• Retail Acquisitions’ Dominic Chappell sold BHS’s distribution centre in Warwickshire
  • Chappell used £5m of the proceeds to pay off a loan he had taken out to acquire BHS
  • Financial transaction was not illegal, but raises questions over how the business was run
  • BHS slumped into administration last month with a £571m pension deficit

 

BHS’s owner sold the retailer’s main distribution centre and used some of the proceeds to pay off a loan used to buy the business.

Dominic Chappell of Retail Acquisitions, which purchased the beleaguered department store business for £1 from Sir Philip Green a year ago, rubber-stamped a move to sell BHS’s warehouse in Atherstone, Warwickshire, for £15m last August.

It has emerged that £5m of that cash was then paid directly to Chappell’s consortium as an inter-company loan.

Retail Acquisitions used the funds to pay off a loan it had taken out with Allied Commercial Exporters (ACE), according to The Guardian.

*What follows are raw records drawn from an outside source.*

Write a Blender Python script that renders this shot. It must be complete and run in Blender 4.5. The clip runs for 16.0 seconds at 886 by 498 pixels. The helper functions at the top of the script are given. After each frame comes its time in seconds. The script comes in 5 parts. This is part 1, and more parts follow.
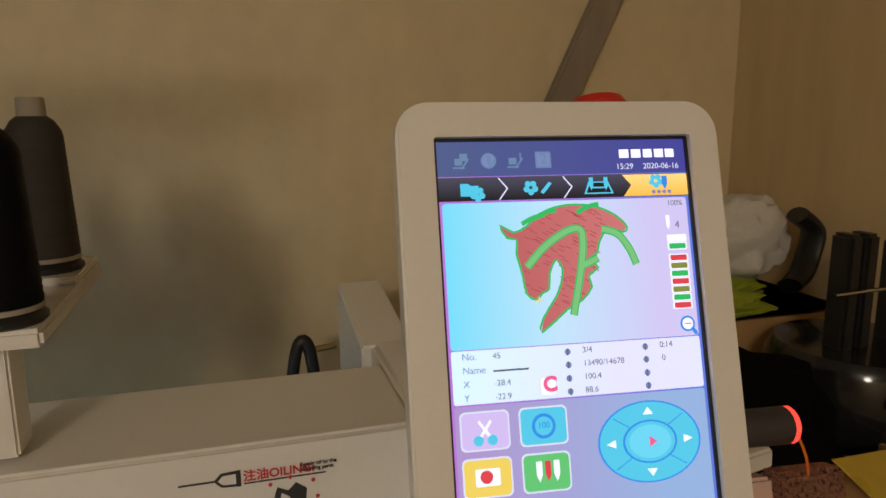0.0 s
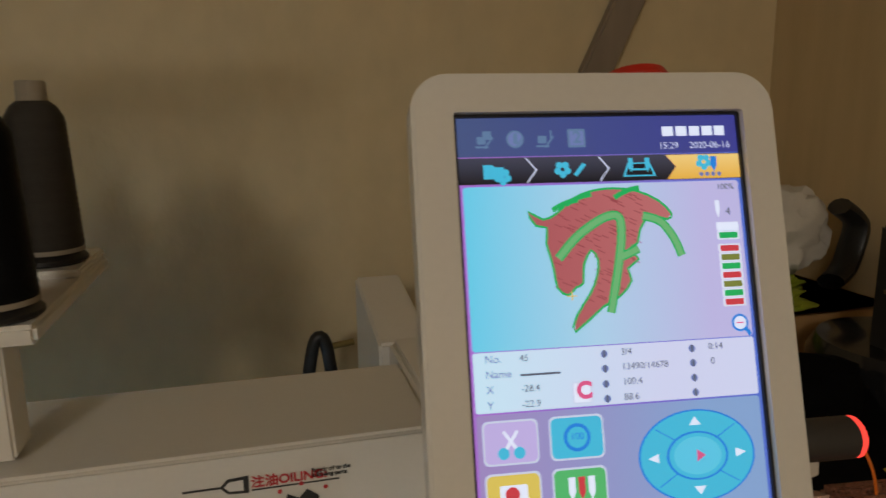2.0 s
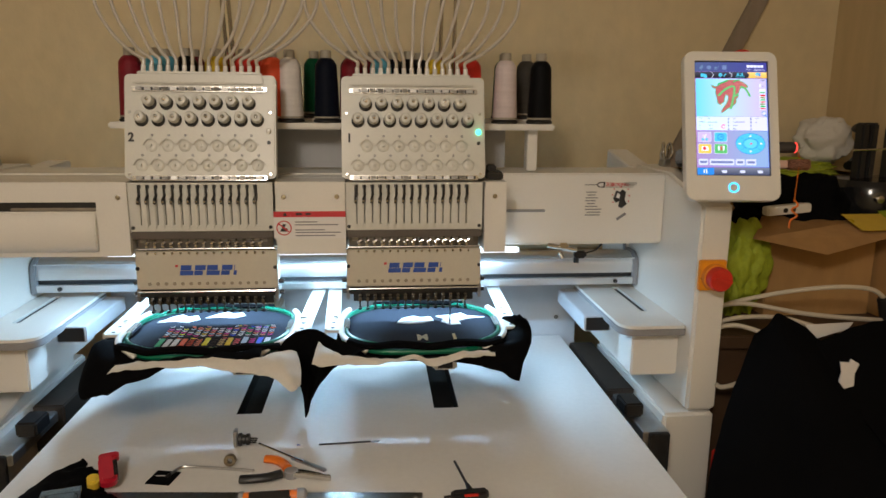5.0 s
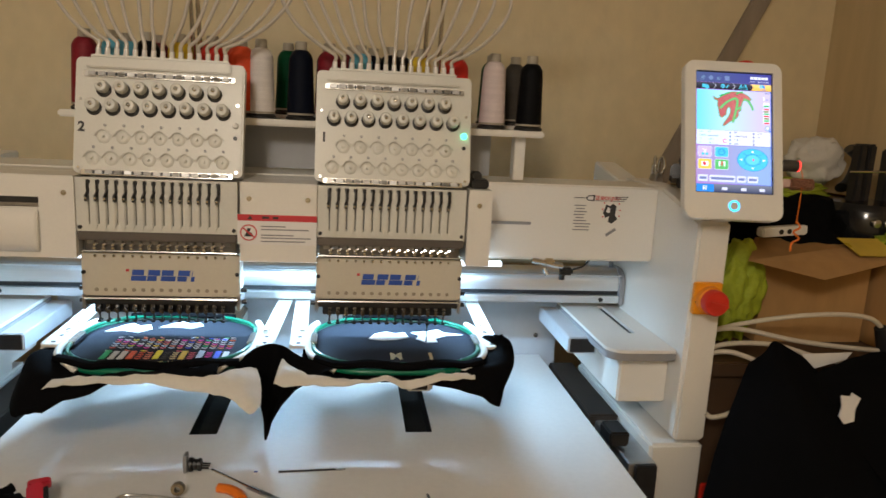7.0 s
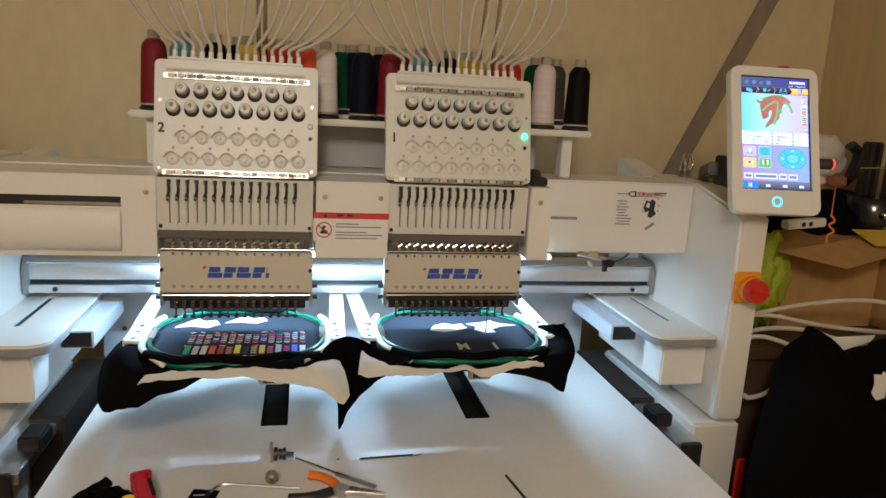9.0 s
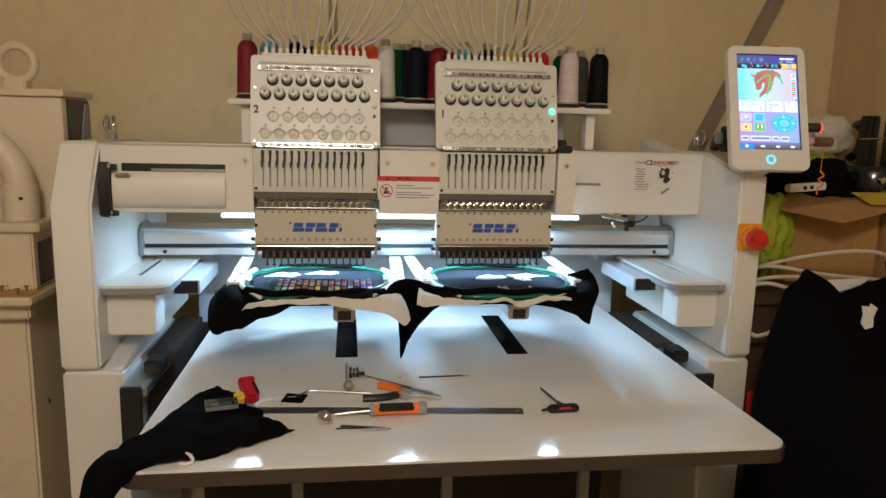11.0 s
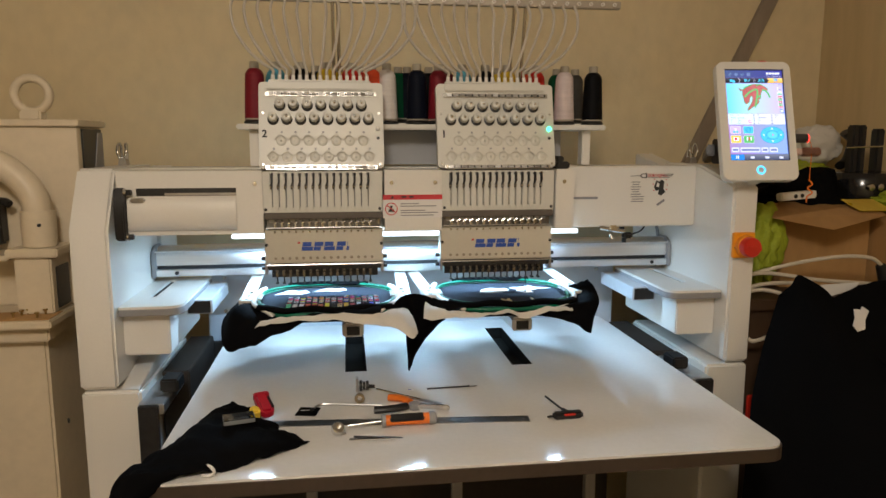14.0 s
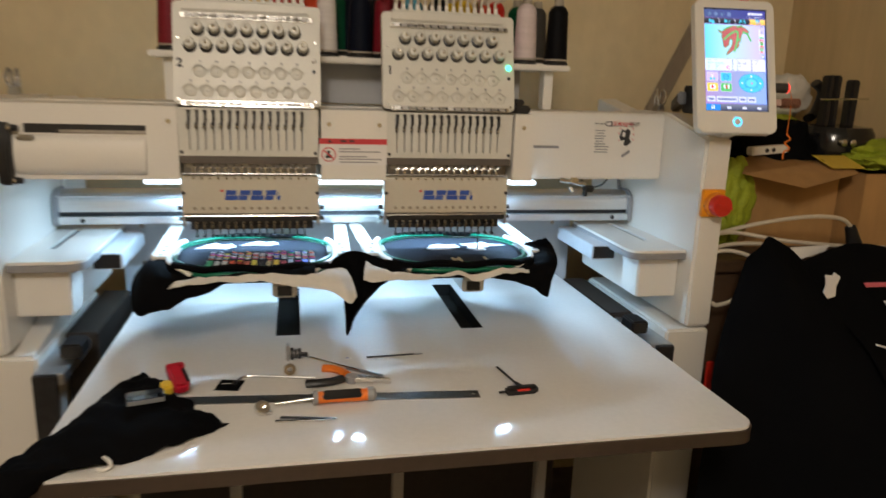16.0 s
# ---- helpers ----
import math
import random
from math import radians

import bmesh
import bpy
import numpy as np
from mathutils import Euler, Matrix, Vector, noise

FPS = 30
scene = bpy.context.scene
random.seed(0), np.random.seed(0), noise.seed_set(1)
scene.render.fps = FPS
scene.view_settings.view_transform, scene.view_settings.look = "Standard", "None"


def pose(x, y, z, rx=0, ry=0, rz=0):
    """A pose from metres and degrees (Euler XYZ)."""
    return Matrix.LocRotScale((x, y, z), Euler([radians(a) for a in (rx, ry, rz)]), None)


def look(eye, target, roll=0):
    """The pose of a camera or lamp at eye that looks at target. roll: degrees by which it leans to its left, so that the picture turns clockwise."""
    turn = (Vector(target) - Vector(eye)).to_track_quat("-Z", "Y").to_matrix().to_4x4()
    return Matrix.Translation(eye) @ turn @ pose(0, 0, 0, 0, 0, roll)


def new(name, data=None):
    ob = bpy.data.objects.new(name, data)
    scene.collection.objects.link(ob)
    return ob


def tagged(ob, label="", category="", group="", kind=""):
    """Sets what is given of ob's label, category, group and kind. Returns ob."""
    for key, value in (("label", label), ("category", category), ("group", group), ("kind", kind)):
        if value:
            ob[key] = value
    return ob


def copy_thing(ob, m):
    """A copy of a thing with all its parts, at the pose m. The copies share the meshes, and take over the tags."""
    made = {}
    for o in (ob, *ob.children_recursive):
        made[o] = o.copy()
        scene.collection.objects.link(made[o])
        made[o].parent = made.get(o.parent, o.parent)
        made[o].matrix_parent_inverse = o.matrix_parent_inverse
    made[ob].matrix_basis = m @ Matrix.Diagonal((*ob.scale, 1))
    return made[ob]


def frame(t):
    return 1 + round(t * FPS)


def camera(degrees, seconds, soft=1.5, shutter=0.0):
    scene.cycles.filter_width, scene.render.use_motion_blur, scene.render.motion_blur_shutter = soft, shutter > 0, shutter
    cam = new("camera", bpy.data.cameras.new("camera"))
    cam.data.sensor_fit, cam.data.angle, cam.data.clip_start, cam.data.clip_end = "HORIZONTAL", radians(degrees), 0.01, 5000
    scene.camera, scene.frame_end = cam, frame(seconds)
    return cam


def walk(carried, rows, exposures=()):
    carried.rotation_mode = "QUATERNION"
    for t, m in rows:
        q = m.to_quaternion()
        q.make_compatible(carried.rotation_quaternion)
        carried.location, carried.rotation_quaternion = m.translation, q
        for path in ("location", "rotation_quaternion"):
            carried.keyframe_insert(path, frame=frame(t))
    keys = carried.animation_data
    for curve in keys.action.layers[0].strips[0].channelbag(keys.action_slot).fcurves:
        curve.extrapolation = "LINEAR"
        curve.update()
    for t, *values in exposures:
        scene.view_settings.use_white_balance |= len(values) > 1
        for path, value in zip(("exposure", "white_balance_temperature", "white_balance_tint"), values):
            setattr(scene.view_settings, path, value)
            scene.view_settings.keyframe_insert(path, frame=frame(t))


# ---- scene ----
cam = camera(64.4, 16.0, 1.5, 0.5)
PATH = [
    (0, (0.765, -0.372, 1.517), (1.321, 1.512, 1.138), -0.4),
    (0.5, (0.785, -0.354, 1.516), (1.283, 1.546, 1.138), -1.3),
    (1, (0.787, -0.338, 1.513), (1.273, 1.561, 1.116), -1.6),
    (1.5, (0.787, -0.332, 1.507), (1.292, 1.56, 1.101), -1.1),
    (2, (0.776, -0.337, 1.507), (1.27, 1.561, 1.116), -0.7),
    (2.5, (0.659, -0.424, 1.512), (1.042, 1.511, 1.182), 1.2),
    (3, (0.441, -0.63, 1.471), (0.878, 1.274, 1.04), 0.9),
    (3.5, (0.309, -0.861, 1.478), (0.56, 1.088, 1.105), 1.1),
    (4, (0.272, -1.086, 1.429), (0.445, 0.856, 0.983), 0.6),
    (6.3, (0.259, -1.432, 1.422), (0.514, 0.524, 1.094), 1.8),
    (6.5, (0.28, -1.383, 1.414), (0.538, 0.575, 1.094), 3.0),
    (7, (0.257, -1.25, 1.411), (0.524, 0.695, 1.026), 2.9),
    (7.5, (0.148, -1.235, 1.422), (0.547, 0.689, 1.046), 0.7),
    (8, (0.079, -1.245, 1.422), (0.446, 0.693, 1.091), 2.3),
    (8.5, (0.066, -1.239, 1.423), (0.452, 0.693, 1.078), 3.7),
    (9, (0.045, -1.277, 1.42), (0.439, 0.642, 1.017), 3.1),
    (9.5, (0.047, -1.358, 1.411), (0.389, 0.573, 1.018), 1.8),
    (10, (0.057, -1.453, 1.358), (0.321, 0.489, 0.958), 2.2),
    (10.2, (0.026, -1.485, 1.335), (0.272, 0.467, 0.974), 2.0),
    (12.3, (-0.006, -1.582, 1.318), (0.302, 0.367, 0.989), 0.2),
    (12.5, (-0.007, -1.585, 1.315), (0.294, 0.366, 0.99), -0.0),
    (13, (-0.019, -1.588, 1.325), (0.273, 0.363, 0.998), 0.2),
    (13.5, (-0.018, -1.598, 1.324), (0.276, 0.355, 1.008), 0.1),
    (14, (-0.016, -1.608, 1.333), (0.252, 0.352, 1.037), 0.0),
    (14.5, (-0.009, -1.609, 1.337), (0.243, 0.351, 1.032), 0.3),
    (15, (-0.007, -1.61, 1.335), (0.245, 0.349, 1.019), 0.3),
    (15.5, (0.004, -1.583, 1.327), (0.276, 0.368, 0.976), 0.9),
    (16, (0.016, -1.439, 1.335), (0.426, 0.463, 0.873), 1.9),
]
walk(cam, [(t, look(eye, target, roll)) for t, eye, target, roll in PATH], [(0, -0.34, 6500, 10), (0.5, -0.44, 6350, 10), (1.0, -0.48, 6200, 8), (1.5, -0.66, 6150, 7), (2.0, -0.72, 6200, 8), (2.5, -0.15, 6450, 10), (3.0, -0.15, 6350, 10), (3.5, -0.24, 6300, 10), (4.0, -0.22, 6300, 10), (6.5, 0.0, 6300, 10), (16.0, 0.0, 6300, 10)])

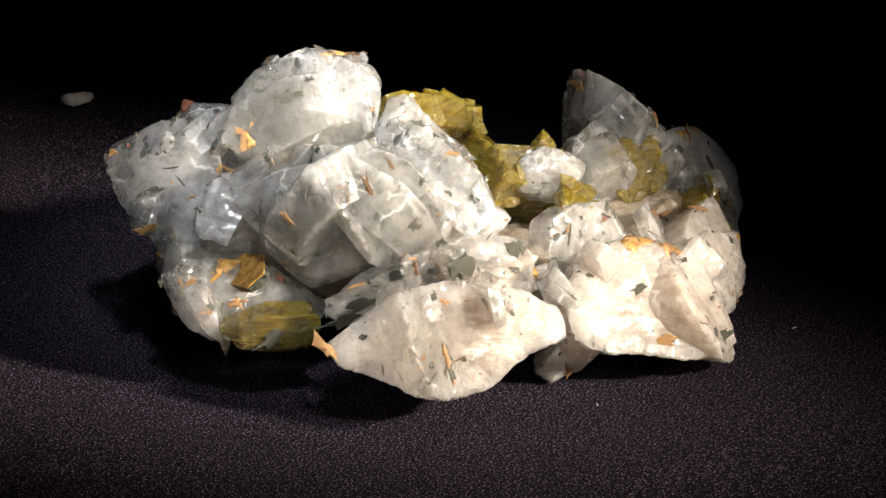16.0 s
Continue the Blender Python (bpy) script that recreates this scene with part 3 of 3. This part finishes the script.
FLAKES = {"dark": [flake_mesh("flake", 9 + k % 4, 1.0 + 0.5 * (k % 4), 0.09, DARK, k) for k in range(8)],
          "rod": [flake_mesh("flake", 6, 4.5 + k, 0.5, DARK if k % 2 else BROWN, 20 + k) for k in range(4)],
          "rust": [flake_mesh("flake", 10 + k % 3, 1.1 + 0.5 * (k % 4), 0.16, COPPER, 40 + k) for k in range(8)],
          "strip": [flake_mesh("flake", 11, 3.2 + k, 0.3, COPPER, 60 + k) for k in range(4)],
          "red": [flake_mesh("flake", 6, 1.2, 0.5, RED, 80 + k) for k in range(3)]}
FLAKE_LABEL = {"dark": "dark green-black mica flake", "rod": "thin dark brown needle", "rust": "rusty copper-brown flake",
               "strip": "narrow copper-brown strip", "red": "red-brown grain"}
picker = random.Random(5)
trees = [(ob, BVHTree.FromPolygons([w.co for w in ob.data.vertices], [tuple(p.vertices) for p in ob.data.polygons])) for ob in specimen.children]

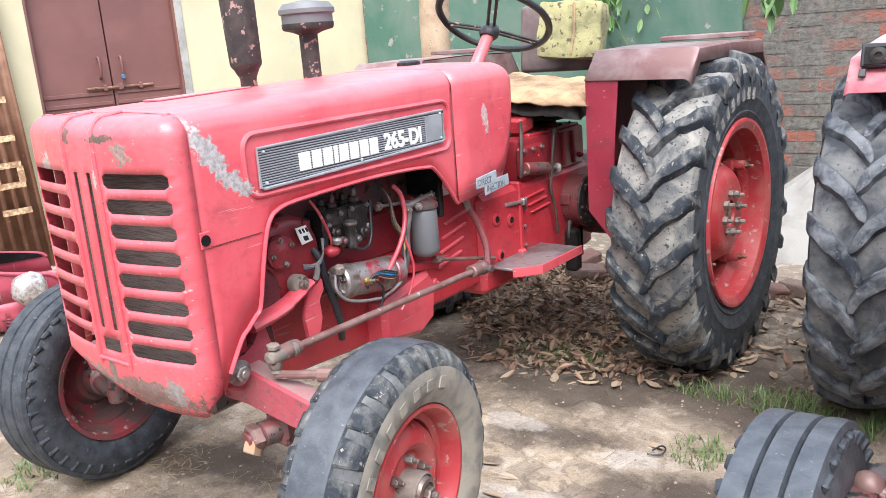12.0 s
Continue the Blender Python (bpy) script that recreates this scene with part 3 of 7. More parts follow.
def brick_wall(name, label, x0, x1, height, y, near):
    """A wall along x whose bricks stand a little proud of the mortar; those in the stretch near are single pieces."""
    bm = box(B(), ((x0 + x1) / 2, y + 0.115, height / 2), (x1 - x0, 0.23, height), 0)
    wall = solo(name, bm, MORTAR, label, "wall", kind="structure")
    whole, half = brick_mesh(0.226, 0.072, 0.03), brick_mesh(0.108, 0.072, 0.03)
    rnd = random.Random(3)
    far_v, far_f = [], []
    rows = int(height / 0.0855)
    for j in range(rows):
        z = 0.04 + 0.0855 * j
        x = x0 + (0.0 if j % 2 else -0.06)
        header = j % 4 == 3
        while x < x1 - 0.12:
            w = 0.108 if header else 0.226
            cx = x + w / 2
            px = (cx + rnd.uniform(-0.003, 0.003), y + 0.0122 + rnd.uniform(-0.003, 0.0025), z + rnd.uniform(-0.003, 0.003))
            buried = noise.noise(Vector((cx * 1.6, z * 2.4, 5))) + 0.8 * noise.noise(Vector((cx * 5, z * 8, 1))) + rnd.uniform(-0.25, 0.25) > 0.10
            if buried and near[0] - 1 < cx:
                pass      # plastered over with cement
            elif near[0] < cx < near[1] and z < near[2]:
                ob = new("brick", half if header else whole)
                ob.parent = wall
                ob.matrix_local = pose(*px, rnd.uniform(-0.8, 0.8), rnd.uniform(-0.6, 0.6), rnd.uniform(-0.8, 0.8))
            elif cx > x0 + 0.12:
                k = len(far_v)
                a, b, c = w / 2, 0.015, 0.036
                far_v += [(px[0] + sx * a, px[1] + sy * b, px[2] + sz * c) for sx in (-1, 1) for sy in (-1, 1) for sz in (-1, 1)]
                far_f += [(k, k + 1, k + 5, k + 4), (k, k + 1, k + 3, k + 2), (k + 4, k + 5, k + 7, k + 6), (k + 1, k + 3, k + 7, k + 5), (k, k + 2, k + 6, k + 4)]
            x += w + 0.0115
    me = bpy.data.meshes.new("brickwork")
    me.from_pydata(far_v, [], far_f)
    me.materials.append(BRICK_FAR)
    ob = new("brickwork", me)
    ob.parent = wall
    ob["kind"] = "stuff"
    return wall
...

ACE is understood to have taken the distribution centre as security for the loan, which was taken out on the day Retail Acquisitions bought BHS last March.

According to documents filed at Companies House, the loan was settled on September 1 last year, less than a week after the Atherstone site was sold.

News of the sale of the warehouse and the cash transaction, which is not illegal, emerged after at least five bidders tabled offers for the department store chain ahead of yesterday’s deadline for indicative offers.

Details of interested parties have not been disclosed by administrators, but are understood to comprise some interested in the whole of the business and some only in parts.

Ikea and B&M are thought to be eyeing chunks of the BHS portfolio, while Sports Direct boss Mike Ashley has claimed he would keep all of the embattled retailer’s 164 stores open and would not make any redundancies if he pulled off a shock swoop for the firm.

BHS collapsed into administration last month, days after Retail Week revealed the 88-year-old retailer was on the brink of collapse.

Its demise put 11,000 jobs at risk and left a £571m black hole in its pension scheme, sparking interventions from a number of authorities, including parliament’s Work and Pensions Committee, the Business, Innovation and Skills Committee and The Insolvency Service.